The foregoing objects and advantages of the invention are yet further attained by providing a method of analyzing a target component comprising the steps of: contacting a solution or dispersion of a target component with an amount of magnetically responsive microbeads having a coating with a binding affinity for the target component, aspirating the solution or dispersion through a tube having a filter device and collecting the beads on the filter device, positioning an end of the tube in an inlet of an analytical device; and eluting the target component from the beads directly into the analytical device and analyzing the target component. The contacting step is for sufficient time for the target component to bind to the beads.
The foregoing objects and advantages of the invention are further attained by providing an apparatus for recovering an amount of magnetically responsive beads from a liquid. The apparatus comprises a vessel for Containing a liquid having an amount of magnetically responsive beads; and a probe mounted for reciprocating movement into and out of the vessel. The probe is capable of selectively producing an electromagnetic field. The probe has a top end and a bottom end land a collar coupled to the top end.
The foregoing objects and advantages of the invention are still further attained by providing an apparatus for separating a target compound from a solution or dispersion. The apparatus comprises a first vessel for containing a first electrically conductive liquid; a second vessel for containing a second electrically conductive liquid, the second liquid containing the target compound; a first electrode positioned in the first vessel for making electrical contact with the first liquid; a second electrode positioned in the second vessel for making electrical contact with the second liquid; a porous member coupled to the second vessel for separating the first liquid from the second liquid while allowing an electric current to pass between the electrodes; an amount of magnetically responsive beads having a coating of material with an affinity for the target compound; the beads being positioned on the porous member, and an electrical power source for producing an electric current between the electrodes to cause the target compound to migrate toward the beads to bind with the coating material.

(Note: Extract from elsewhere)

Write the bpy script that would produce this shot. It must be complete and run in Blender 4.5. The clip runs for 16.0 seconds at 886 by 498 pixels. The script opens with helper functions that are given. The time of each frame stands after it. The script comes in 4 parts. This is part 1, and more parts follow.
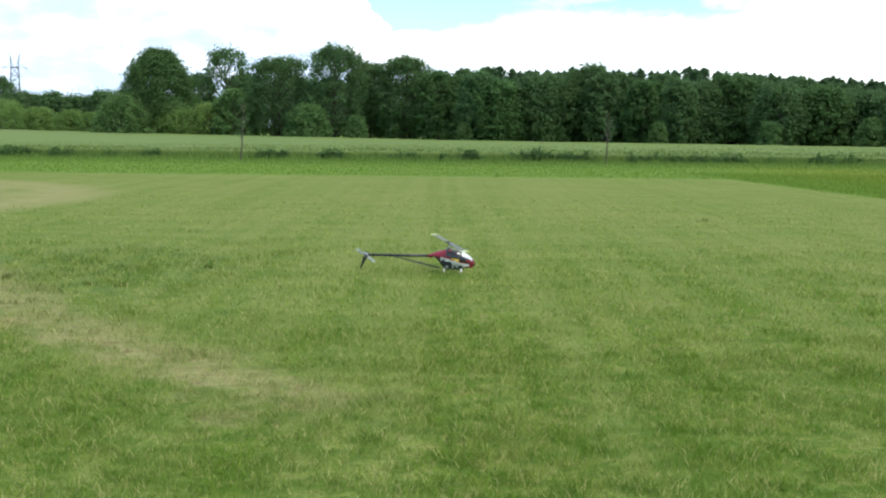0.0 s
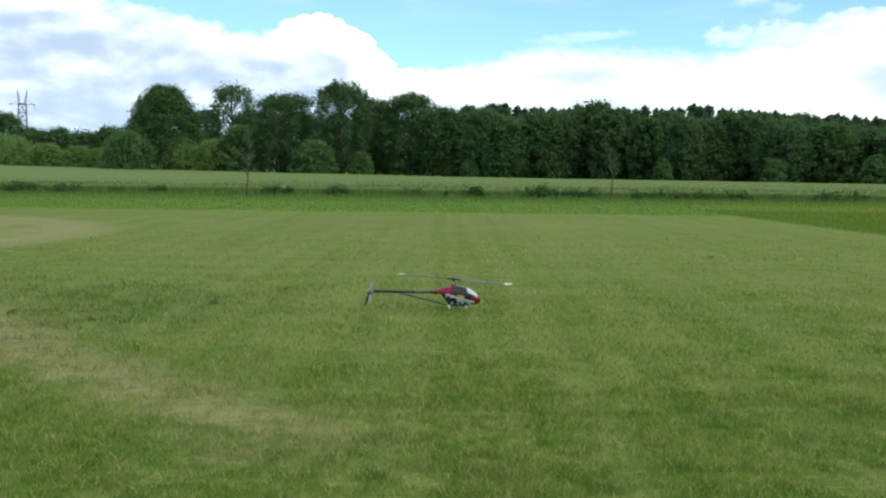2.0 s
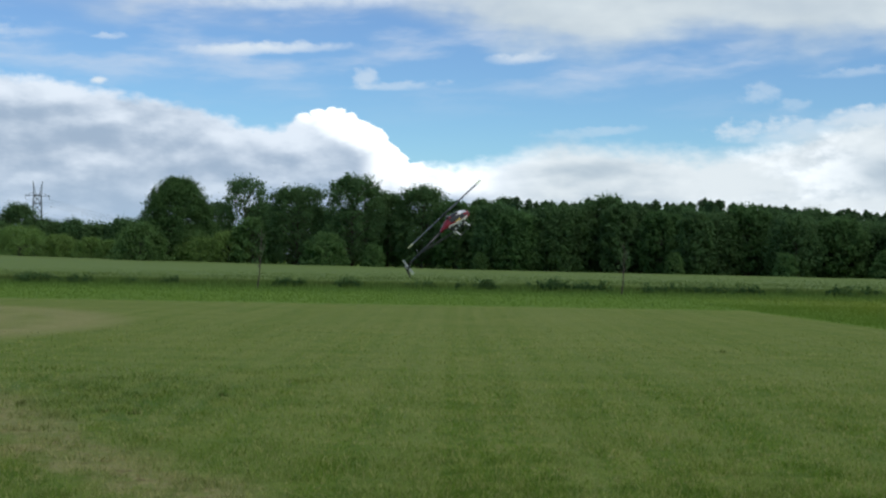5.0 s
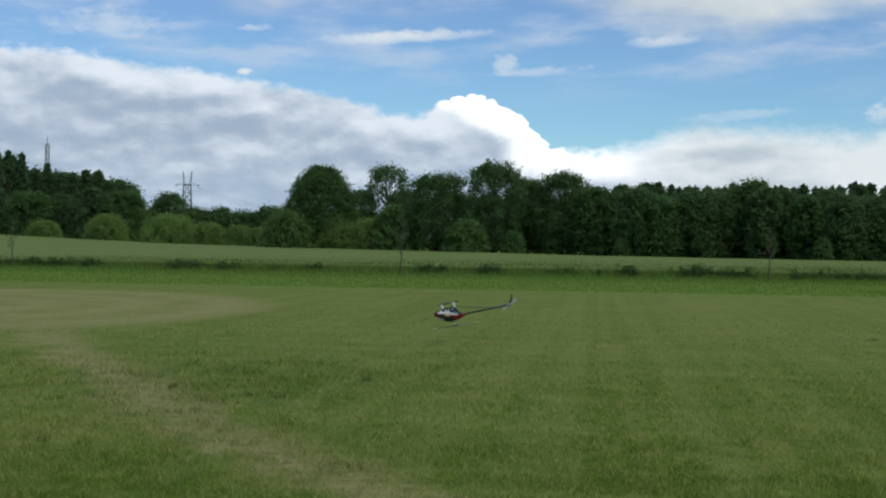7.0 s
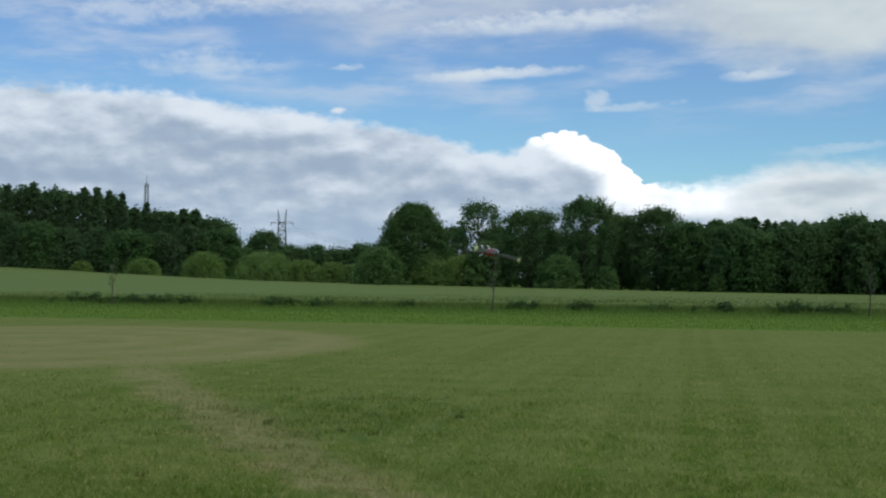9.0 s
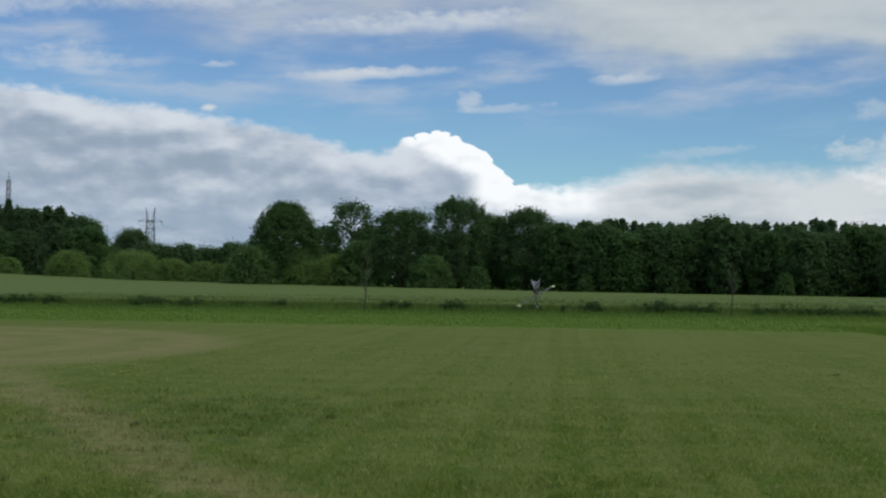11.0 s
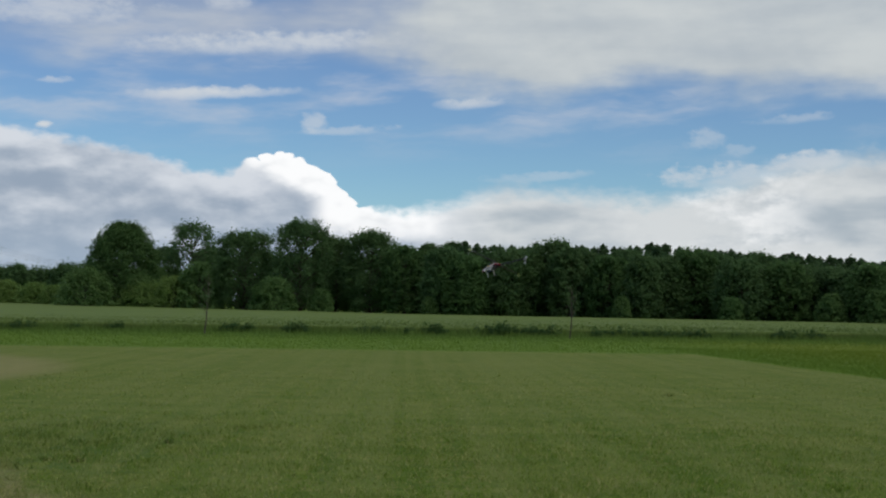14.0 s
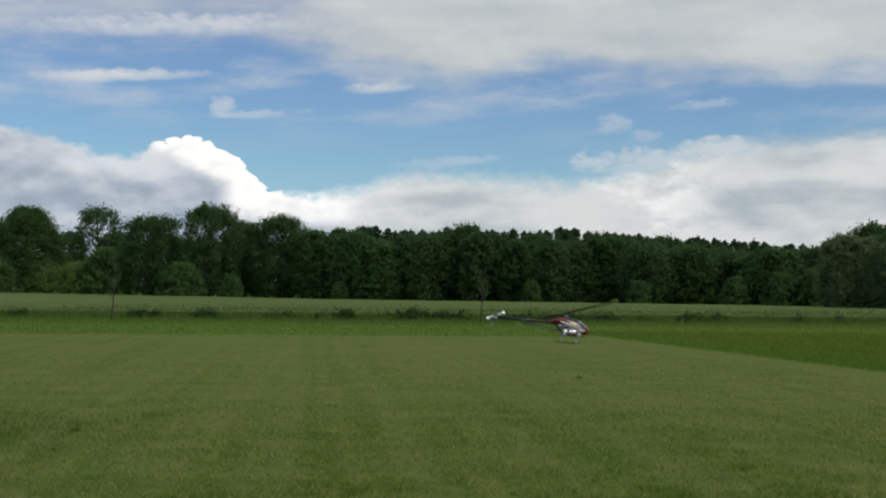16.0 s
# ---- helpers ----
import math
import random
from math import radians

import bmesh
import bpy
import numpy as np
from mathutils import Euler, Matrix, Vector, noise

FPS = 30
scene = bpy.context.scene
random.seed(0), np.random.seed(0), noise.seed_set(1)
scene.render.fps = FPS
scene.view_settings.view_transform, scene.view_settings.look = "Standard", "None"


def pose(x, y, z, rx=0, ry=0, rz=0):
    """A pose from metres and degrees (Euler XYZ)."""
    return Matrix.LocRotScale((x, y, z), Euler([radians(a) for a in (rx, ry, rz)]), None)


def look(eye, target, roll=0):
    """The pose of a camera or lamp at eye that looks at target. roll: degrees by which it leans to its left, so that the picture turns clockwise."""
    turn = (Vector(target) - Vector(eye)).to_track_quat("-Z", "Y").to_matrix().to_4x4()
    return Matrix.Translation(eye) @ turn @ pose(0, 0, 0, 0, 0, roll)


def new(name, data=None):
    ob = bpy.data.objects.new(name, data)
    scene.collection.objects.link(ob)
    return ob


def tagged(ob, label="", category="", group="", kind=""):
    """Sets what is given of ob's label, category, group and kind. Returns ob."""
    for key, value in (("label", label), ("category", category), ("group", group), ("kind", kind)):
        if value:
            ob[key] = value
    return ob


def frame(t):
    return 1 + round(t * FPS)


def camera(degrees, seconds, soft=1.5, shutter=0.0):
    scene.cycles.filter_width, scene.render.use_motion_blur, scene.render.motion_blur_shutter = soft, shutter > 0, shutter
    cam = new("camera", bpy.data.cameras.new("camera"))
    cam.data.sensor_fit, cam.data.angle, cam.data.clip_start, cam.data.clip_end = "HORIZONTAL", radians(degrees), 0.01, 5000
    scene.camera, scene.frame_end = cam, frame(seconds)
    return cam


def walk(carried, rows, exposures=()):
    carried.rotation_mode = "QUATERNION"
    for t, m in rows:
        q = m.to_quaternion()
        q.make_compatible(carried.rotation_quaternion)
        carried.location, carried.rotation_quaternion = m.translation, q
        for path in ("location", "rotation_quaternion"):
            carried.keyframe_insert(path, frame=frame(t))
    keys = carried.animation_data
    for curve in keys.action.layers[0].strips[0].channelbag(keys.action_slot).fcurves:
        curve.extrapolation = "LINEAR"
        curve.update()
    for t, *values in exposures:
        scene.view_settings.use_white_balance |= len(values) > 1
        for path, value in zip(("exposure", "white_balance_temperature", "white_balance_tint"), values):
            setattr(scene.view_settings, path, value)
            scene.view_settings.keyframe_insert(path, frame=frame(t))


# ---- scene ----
cam = camera(38.55, 16.0, soft=2.2, shutter=0.28)
PATH = [
    (0.00, 84.600, -0.700, 0.000),
    (0.50, 84.656, -0.417, 0.051),
    (1.00, 85.489, -0.389, 0.219),
    (1.50, 85.804, -0.374, 0.291),
    (2.00, 86.243, -0.774, 0.236),
    (2.50, 86.407, -0.678, 0.397),
    (3.00, 87.156, -0.648, 0.126),
    (3.20, 87.152, -0.973, -0.165),
    (5.30, 92.235, -1.156, 1.282),
    (5.50, 93.218, -0.776, 3.853),
    (6.00, 92.577, -0.818, 10.249),
    (6.50, 91.022, -1.299, 7.989),
    (7.00, 89.710, -0.877, 7.104),
    (7.30, 89.660, -1.524, 7.404),
    (7.50, 90.429, -0.951, 7.863),
    (8.00, 90.984, -0.513, 11.002),
    (8.20, 90.797, -0.469, 11.590),
    (10.30, 92.407, -1.062, 8.848),
    (10.50, 92.254, -1.010, 8.138),
    (11.00, 91.370, -0.807, 5.499),
    (11.50, 91.306, -0.683, 3.951),
    (12.00, 92.268, -0.439, 2.000),
    (12.50, 92.707, -0.962, 0.962),
    (13.00, 92.007, -0.619, 0.852),
    (13.50, 92.074, -0.687, 0.017),
    (14.00, 92.480, -0.920, -1.575),
    (14.50, 92.117, -0.671, -2.143),
    (15.00, 91.754, -0.186, -2.509),
    (15.50, 92.124, -0.748, -4.269),
    (16.00, 91.835, -0.640, -5.601),
]
EYE = (0.0, 0.0, 1.75)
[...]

The foregoing objects and advantages of the invention are further attained by providing an apparatus for separating a target compound from a solution or dispersion. The apparatus comprises a hollow tube having a first open end and second open end, and has an axial passage between the first end and the second end; a porous filter member disposed in the axial passage; an aspirating device coupled to the second end of the tube; and a magnet for producing an electromagnetic field in the axial passage for capturing magnetically responsive beads.
The foregoing objects and advantages of the invention are further attained by providing an apparatus for transferring magnetically responsive beads. The apparatus comprises a first vessel having a closed bottom end and an open top end, the first vessel being dimensioned for containing a liquid containing an amount of magnetically responsive beads; a second vessel having a closed bottom end and an open top end, the open top end of the second vessel being in communication with the open top end of the first vessel; and a first magnet for capturing the beads from the first vessel and transferring the beads to the second vessel.